(Supplied data):
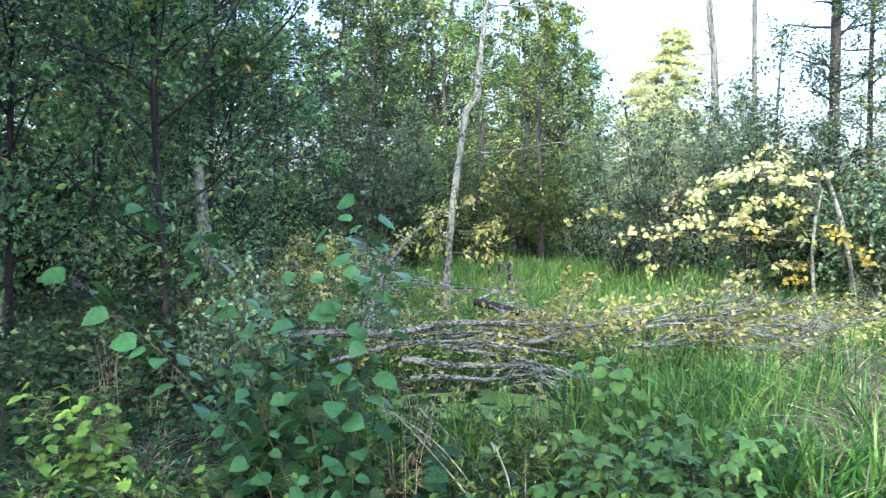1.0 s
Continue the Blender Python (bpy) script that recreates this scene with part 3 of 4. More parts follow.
put(LOW[0], [(*pol(46.5, 9.4), 0.7), (*pol(50, 9.0), 0.6), (*pol(53, 9.2), 0.6), (*pol(56, 8.6), 0.7), (*pol(-16, 8.2), 0.75), (*pol(-20, 8.4), 0.7), pol(-10.5, 8.2), (*pol(-26, 9.5), 0.7), (*pol(-23.5, 7.8), 0.7), (*pol(-18.5, 9.2), 0.8), pol(-7.5, 9.4), pol(-5.5, 11), pol(-12, 10.4), pol(50, 11), pol(54, 10), pol(47, 12.5)], seed=33)
put(LOW[1], [pol(-4.2, 8.6), pol(-1.6, 9.4), pol(-9, 7.2), pol(52, 12.5), pol(57, 11), pol(44.6, 13), pol(0, 12), pol(-3, 13), pol(33, 13), (*pol(49, 10.4), 0.8), (*pol(55.5, 9.6), 0.7)], seed=34)
put(LOW[2], [pol(-6.5, 10), (*pol(-7.6, 8.6), 0.8), (*pol(-4.8, 9.2), 0.9), pol(-3.5, 12), (*pol(31.5, 13), 0.5), (*pol(33.5, 12), 0.4), (*pol(36, 13), 0.5), (*pol(37.2, 12), 0.45), (*pol(39.4, 11.5), 0.4), (*pol(34.5, 11.6), 0.5), pol(-8.4, 11.4)], seed=35)


# ---- the crooked tree, dead trunks and the trunks at the right ----
def bare_trunk(name, path, radii, bark, label, category, stubs=0, seed=1, stub_len=0.9, sides=10):
    """A standing trunk along a curve through the given points, with short side branches."""
    np.random.seed(seed)
    root = thing(name, (path[0][0], path[0][1], float(gz(path[0][0], path[0][1]))), label, category)
    o = np.array(root.location)
    pts = np.array(path, float) - [o[0], o[1], 0]
    pts[:, 2] -= o[2]
    s, q = np.linspace(0, 1, len(pts)), np.linspace(0, 1, 56)
    # smooth the corners a little
    c = np.stack([np.interp(q, s, pts[:, a]) for a in range(3)], -1)
    for _ in range(1):
        c[1:-1] = 0.25 * c[:-2] + 0.5 * c[1:-1] + 0.25 * c[2:]
    r = np.interp(q, s, radii) * (1 + 0.05 * np.random.randn(56))
    m = Mesh().tubes(c[None], r[None], sides)
    m.cap(c[-1], r[-1], c[-1] - c[-2], sides)
    part("trunk", m, bark, root, smooth=True)
    if stubs:
        u = 0.25 + 0.72 * np.random.rand(stubs)
        b, _ = along_paths(c[None], np.zeros(stubs, int), u)
        az = np.random.rand(stubs) * 6.283
        d = np.stack([np.cos(az), np.sin(az), 0.3 + 0.5 * np.random.rand(stubs)], -1)
        L = shoots(b, d, stub_len * (0.3 + np.random.rand(stubs)), 6, 0.22, 0.05)
        for k in range(stubs):
            part("branch", Mesh().tubes(L[k:k + 1], np.interp(u[k], s, radii) * 0.3 * np.linspace(1, 0.25, 6)[None], 5), bark, root, smooth=True)
    return root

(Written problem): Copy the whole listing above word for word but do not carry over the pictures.

(Result):
1.0 s
Continue the Blender Python (bpy) script that recreates this scene with part 3 of 4. More parts follow.
put(LOW[0], [(*pol(46.5, 9.4), 0.7), (*pol(50, 9.0), 0.6), (*pol(53, 9.2), 0.6), (*pol(56, 8.6), 0.7), (*pol(-16, 8.2), 0.75), (*pol(-20, 8.4), 0.7), pol(-10.5, 8.2), (*pol(-26, 9.5), 0.7), (*pol(-23.5, 7.8), 0.7), (*pol(-18.5, 9.2), 0.8), pol(-7.5, 9.4), pol(-5.5, 11), pol(-12, 10.4), pol(50, 11), pol(54, 10), pol(47, 12.5)], seed=33)
put(LOW[1], [pol(-4.2, 8.6), pol(-1.6, 9.4), pol(-9, 7.2), pol(52, 12.5), pol(57, 11), pol(44.6, 13), pol(0, 12), pol(-3, 13), pol(33, 13), (*pol(49, 10.4), 0.8), (*pol(55.5, 9.6), 0.7)], seed=34)
put(LOW[2], [pol(-6.5, 10), (*pol(-7.6, 8.6), 0.8), (*pol(-4.8, 9.2), 0.9), pol(-3.5, 12), (*pol(31.5, 13), 0.5), (*pol(33.5, 12), 0.4), (*pol(36, 13), 0.5), (*pol(37.2, 12), 0.45), (*pol(39.4, 11.5), 0.4), (*pol(34.5, 11.6), 0.5), pol(-8.4, 11.4)], seed=35)


# ---- the crooked tree, dead trunks and the trunks at the right ----
def bare_trunk(name, path, radii, bark, label, category, stubs=0, seed=1, stub_len=0.9, sides=10):
    """A standing trunk along a curve through the given points, with short side branches."""
    np.random.seed(seed)
    root = thing(name, (path[0][0], path[0][1], float(gz(path[0][0], path[0][1]))), label, category)
    o = np.array(root.location)
    pts = np.array(path, float) - [o[0], o[1], 0]
    pts[:, 2] -= o[2]
    s, q = np.linspace(0, 1, len(pts)), np.linspace(0, 1, 56)
    # smooth the corners a little
    c = np.stack([np.interp(q, s, pts[:, a]) for a in range(3)], -1)
    for _ in range(1):
        c[1:-1] = 0.25 * c[:-2] + 0.5 * c[1:-1] + 0.25 * c[2:]
    r = np.interp(q, s, radii) * (1 + 0.05 * np.random.randn(56))
    m = Mesh().tubes(c[None], r[None], sides)
    m.cap(c[-1], r[-1], c[-1] - c[-2], sides)
    part("trunk", m, bark, root, smooth=True)
    if stubs:
        u = 0.25 + 0.72 * np.random.rand(stubs)
        b, _ = along_paths(c[None], np.zeros(stubs, int), u)
        az = np.random.rand(stubs) * 6.283
        d = np.stack([np.cos(az), np.sin(az), 0.3 + 0.5 * np.random.rand(stubs)], -1)
        L = shoots(b, d, stub_len * (0.3 + np.random.rand(stubs)), 6, 0.22, 0.05)
        for k in range(stubs):
            part("branch", Mesh().tubes(L[k:k + 1], np.interp(u[k], s, radii) * 0.3 * np.linspace(1, 0.25, 6)[None], 5), bark, root, smooth=True)
    return root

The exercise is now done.